Monday, May 1, 2017

Kadyrov Increasing His Activity Abroad to Protect His Position at Home, Experts Say



Paul Goble

            Staunton, May 1 – Faced with growing speculation in Moscow that he has is becoming a liability for Vladimir Putin, Chechen leader Ramzan Kadyrov has stepped up his diplomatic activity in the Middle East to buy himself insurance against the possibility that he will be dismissed, according to Russian experts.

            At the same time, they suggest, Putin may be making use of Kadyrov in Syria not only as the conflict there changes from a primarily military one to a political one but also to redirect his protégé’s actions away from Russian domestic affairs where the Chechen leader doesn’t seem able to keep out of trouble and thus embarrass the Putin.

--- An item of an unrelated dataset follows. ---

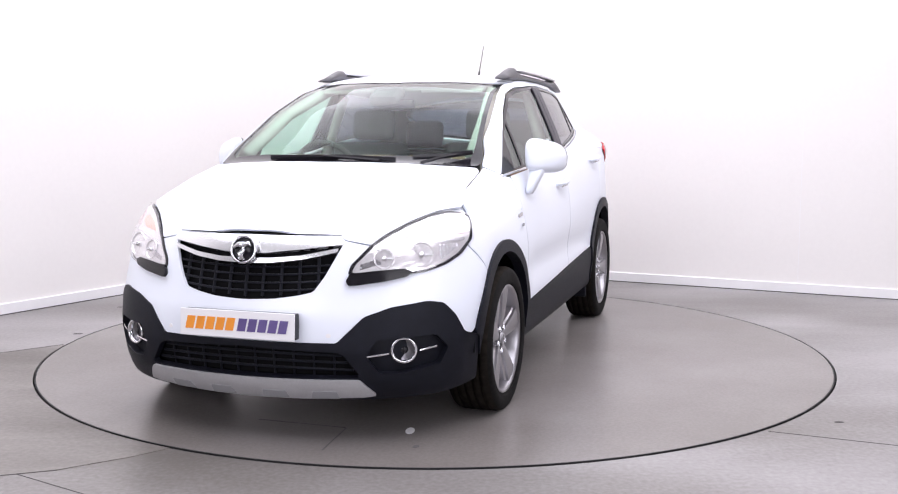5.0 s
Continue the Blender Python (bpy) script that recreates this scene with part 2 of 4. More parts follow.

            Kadyrov’s most recent entry into the Middle East involved the visit to Syria last week by the head of the Muslim Spiritual Directorate of Chechnya, Salakh Mezhiyev.  The mufti was received by Bashar Asad, and the two agreed that Damascus would open a branch of its university in Grozny and that Russia would recognize Syrian diplomas.

            The Kavkaz-Uzel news agency interviewed three experts on the meaning of this trip and other recent Kadyrov foreign policy forays including the dispatch of Chechen police and then a battalion of Chechen soldiers (kavkaz-uzel.eu/articles/301952/).

                Aleksey Makarkin, the vice president of the Moscow Center for Political Research, says that “Ramzan Kadyrov is stressing that he can be useful to the federal center not only in the North Caucasus but also in the Middle East and in Syria in particular,” that he has personal ties with leaders there and that as a Muslim he enjoys special access.

            The reason the latter is so important in the case of Syria is that “Asad is an Alawite,” the Moscow commentator says.  Many Sunni theologians “don’t even consider the Alawites to be Muslims;” and consequently, Asad is grateful to Kadyrov for providing a patina of legitimacy on him among the Islamic community.

            Makarkin adds that Kadyrov could only have made his gesture, however, if it had been fully coordinated with and approved by the Kremlin, which likely gave its blessing because Putin wants to stress that Moscow’s actions in the Middle East are not “a crusade of Christians against Muslims” but rather a counter-terrorist operation. 

            Akhmet Yarlykanov of the Moscow Institute of Ethnology and Anthropology agrees that Kadyrov in no way has been operating independently in this sphere.  But the Chechen leader’s actions have increased his standing in Moscow because a Muslim talking to a Muslim in the Middle East helps promote Russian government goals.

            And Denis Sokolov, a specialist on the region at RAMSCON, says that the Kremlin especially needs the kind of assistance Kadyrov can provide in this regard because the conflict in Syria is shifting from a primarily military to a primarily political one and the Kremlin has “no ‘human resources’ besides Kadyrov” to promote the latter.

            At the same time, Sokolov continues, Putin is likely very interested in keeping Kadyrov busy in an area where he will spark less controversy than has been the case recently with the reports of anti-LGBT actions in Chechnya.  In short, Kadyrov’s actions in Syria benefit both him and Putin – and that is the best reason for thinking that they are taking place now.